TASK BRIEF:
Exclude the pictures, then repeat the remaining data exactly.
%%
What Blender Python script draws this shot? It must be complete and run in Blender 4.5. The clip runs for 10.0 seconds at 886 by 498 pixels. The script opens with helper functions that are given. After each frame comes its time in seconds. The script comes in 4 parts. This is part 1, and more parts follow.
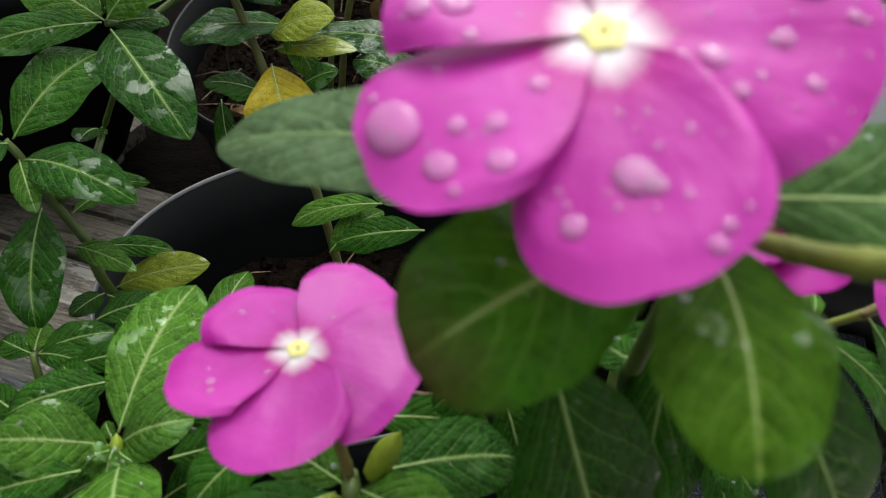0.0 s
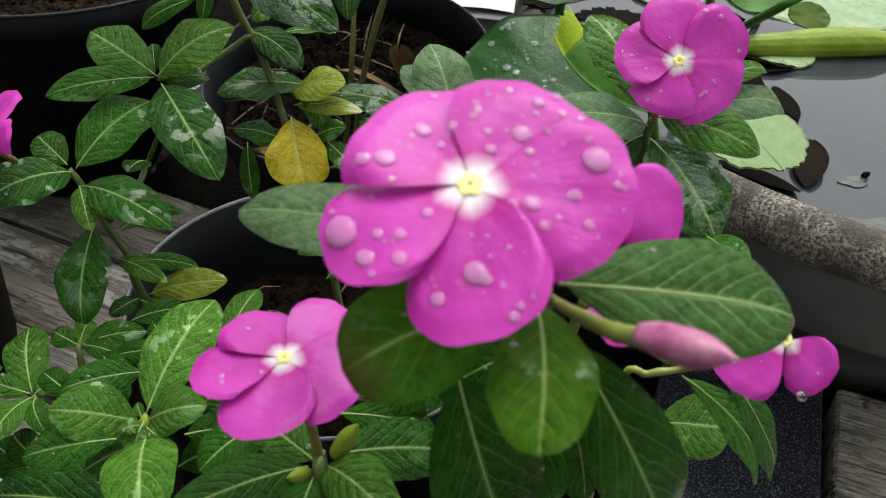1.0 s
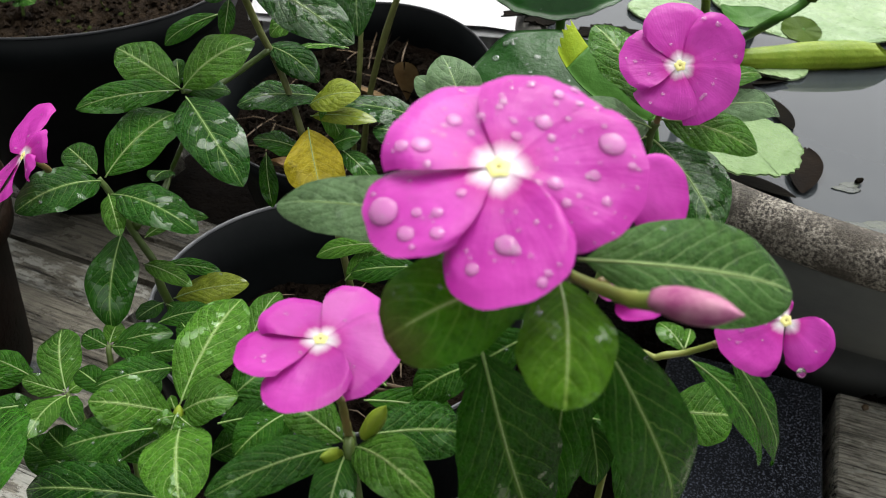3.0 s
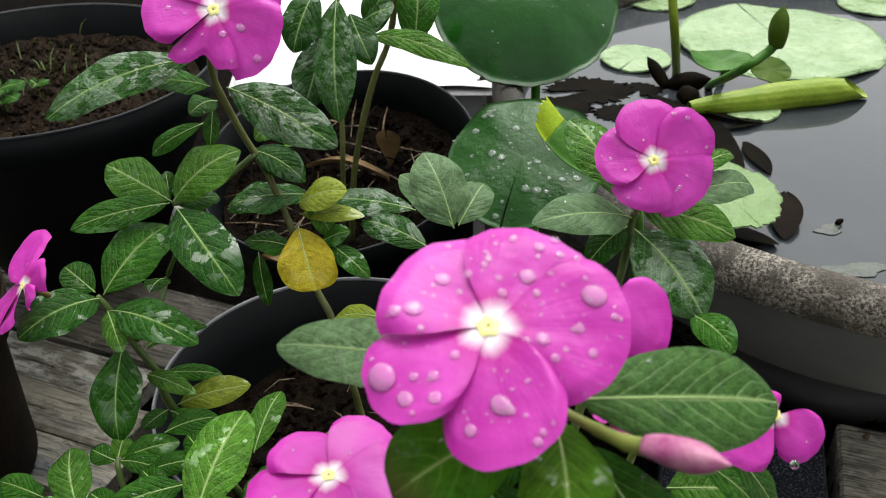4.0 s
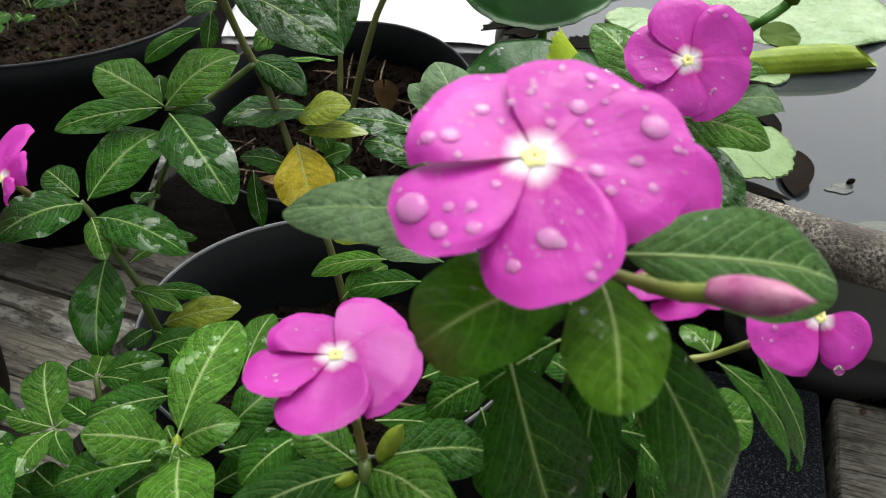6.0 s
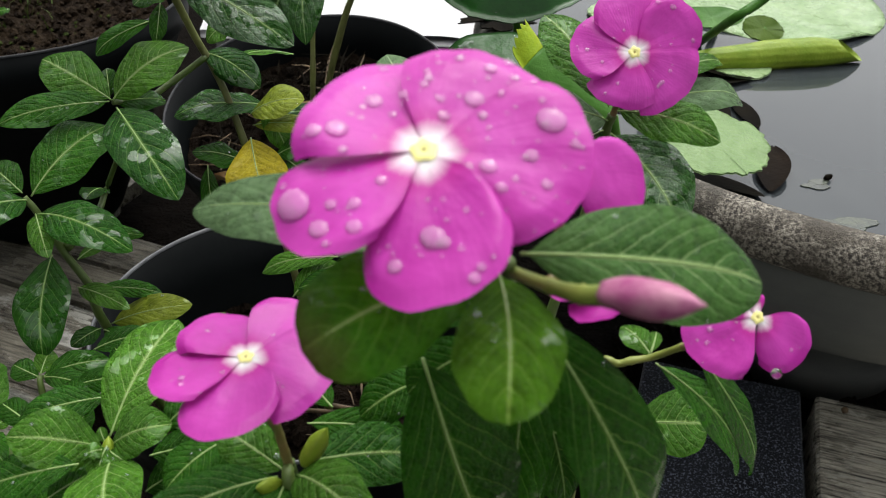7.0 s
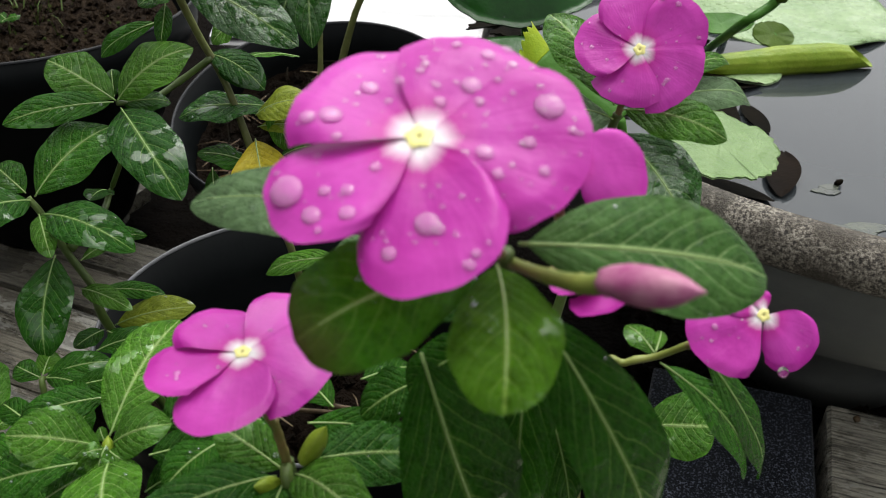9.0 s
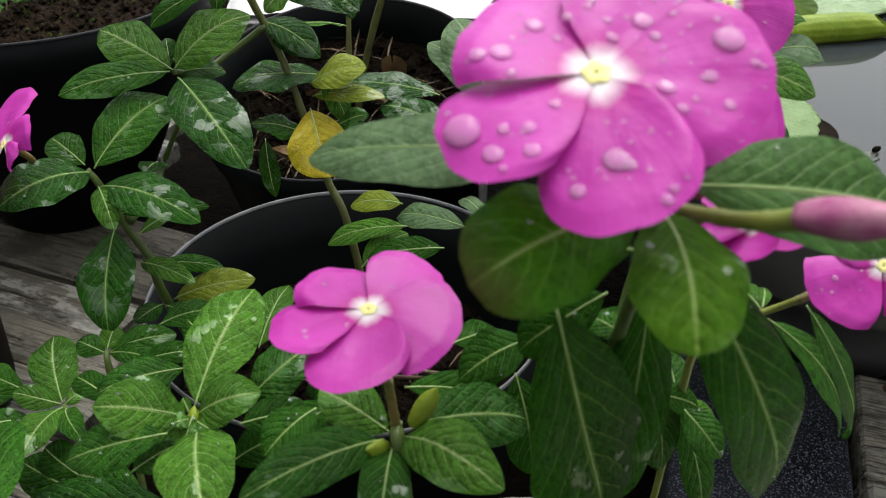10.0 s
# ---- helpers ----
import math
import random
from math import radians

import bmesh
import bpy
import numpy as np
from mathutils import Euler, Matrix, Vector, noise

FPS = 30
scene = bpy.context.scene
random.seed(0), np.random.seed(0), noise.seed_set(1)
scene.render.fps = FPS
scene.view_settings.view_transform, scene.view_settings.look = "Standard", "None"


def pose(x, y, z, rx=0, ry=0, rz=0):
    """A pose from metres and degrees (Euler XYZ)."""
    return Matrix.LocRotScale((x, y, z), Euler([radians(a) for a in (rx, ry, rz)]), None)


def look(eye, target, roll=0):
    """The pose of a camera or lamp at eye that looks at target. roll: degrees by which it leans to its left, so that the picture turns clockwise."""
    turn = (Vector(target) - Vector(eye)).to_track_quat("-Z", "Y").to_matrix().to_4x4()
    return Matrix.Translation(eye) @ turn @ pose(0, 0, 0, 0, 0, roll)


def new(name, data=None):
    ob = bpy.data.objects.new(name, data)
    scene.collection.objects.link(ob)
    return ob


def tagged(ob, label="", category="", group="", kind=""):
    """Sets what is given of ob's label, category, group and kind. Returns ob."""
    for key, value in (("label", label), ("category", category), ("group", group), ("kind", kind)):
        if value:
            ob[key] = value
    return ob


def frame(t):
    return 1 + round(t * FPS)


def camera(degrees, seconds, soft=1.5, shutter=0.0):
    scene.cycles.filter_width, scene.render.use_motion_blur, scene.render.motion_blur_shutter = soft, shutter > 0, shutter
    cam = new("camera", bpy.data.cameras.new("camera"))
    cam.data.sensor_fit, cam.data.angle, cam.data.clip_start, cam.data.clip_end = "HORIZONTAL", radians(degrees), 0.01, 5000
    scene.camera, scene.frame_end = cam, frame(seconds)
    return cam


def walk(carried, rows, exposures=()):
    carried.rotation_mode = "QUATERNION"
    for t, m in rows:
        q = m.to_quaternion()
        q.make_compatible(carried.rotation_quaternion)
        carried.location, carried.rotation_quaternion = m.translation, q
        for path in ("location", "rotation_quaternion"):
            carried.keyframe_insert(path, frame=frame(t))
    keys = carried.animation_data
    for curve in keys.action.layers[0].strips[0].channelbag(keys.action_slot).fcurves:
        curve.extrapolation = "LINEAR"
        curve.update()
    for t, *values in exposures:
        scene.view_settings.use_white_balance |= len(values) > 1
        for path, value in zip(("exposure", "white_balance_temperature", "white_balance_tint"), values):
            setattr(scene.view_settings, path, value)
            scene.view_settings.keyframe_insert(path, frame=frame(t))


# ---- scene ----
%%
RESPONSE TO THE EXERCISE:
What Blender Python script draws this shot? It must be complete and run in Blender 4.5. The clip runs for 10.0 seconds at 886 by 498 pixels. The script opens with helper functions that are given. After each frame comes its time in seconds. The script comes in 4 parts. This is part 1, and more parts follow.
0.0 s
1.0 s
3.0 s
4.0 s
6.0 s
7.0 s
9.0 s
10.0 s
# ---- helpers ----
import math
import random
from math import radians

import bmesh
import bpy
import numpy as np
from mathutils import Euler, Matrix, Vector, noise

FPS = 30
scene = bpy.context.scene
random.seed(0), np.random.seed(0), noise.seed_set(1)
scene.render.fps = FPS
scene.view_settings.view_transform, scene.view_settings.look = "Standard", "None"


def pose(x, y, z, rx=0, ry=0, rz=0):
    """A pose from metres and degrees (Euler XYZ)."""
    return Matrix.LocRotScale((x, y, z), Euler([radians(a) for a in (rx, ry, rz)]), None)


def look(eye, target, roll=0):
    """The pose of a camera or lamp at eye that looks at target. roll: degrees by which it leans to its left, so that the picture turns clockwise."""
    turn = (Vector(target) - Vector(eye)).to_track_quat("-Z", "Y").to_matrix().to_4x4()
    return Matrix.Translation(eye) @ turn @ pose(0, 0, 0, 0, 0, roll)


def new(name, data=None):
    ob = bpy.data.objects.new(name, data)
    scene.collection.objects.link(ob)
    return ob


def tagged(ob, label="", category="", group="", kind=""):
    """Sets what is given of ob's label, category, group and kind. Returns ob."""
    for key, value in (("label", label), ("category", category), ("group", group), ("kind", kind)):
        if value:
            ob[key] = value
    return ob


def frame(t):
    return 1 + round(t * FPS)


def camera(degrees, seconds, soft=1.5, shutter=0.0):
    scene.cycles.filter_width, scene.render.use_motion_blur, scene.render.motion_blur_shutter = soft, shutter > 0, shutter
    cam = new("camera", bpy.data.cameras.new("camera"))
    cam.data.sensor_fit, cam.data.angle, cam.data.clip_start, cam.data.clip_end = "HORIZONTAL", radians(degrees), 0.01, 5000
    scene.camera, scene.frame_end = cam, frame(seconds)
    return cam


def walk(carried, rows, exposures=()):
    carried.rotation_mode = "QUATERNION"
    for t, m in rows:
        q = m.to_quaternion()
        q.make_compatible(carried.rotation_quaternion)
        carried.location, carried.rotation_quaternion = m.translation, q
        for path in ("location", "rotation_quaternion"):
            carried.keyframe_insert(path, frame=frame(t))
    keys = carried.animation_data
    for curve in keys.action.layers[0].strips[0].channelbag(keys.action_slot).fcurves:
        curve.extrapolation = "LINEAR"
        curve.update()
    for t, *values in exposures:
        scene.view_settings.use_white_balance |= len(values) > 1
        for path, value in zip(("exposure", "white_balance_temperature", "white_balance_tint"), values):
            setattr(scene.view_settings, path, value)
            scene.view_settings.keyframe_insert(path, frame=frame(t))


# ---- scene ----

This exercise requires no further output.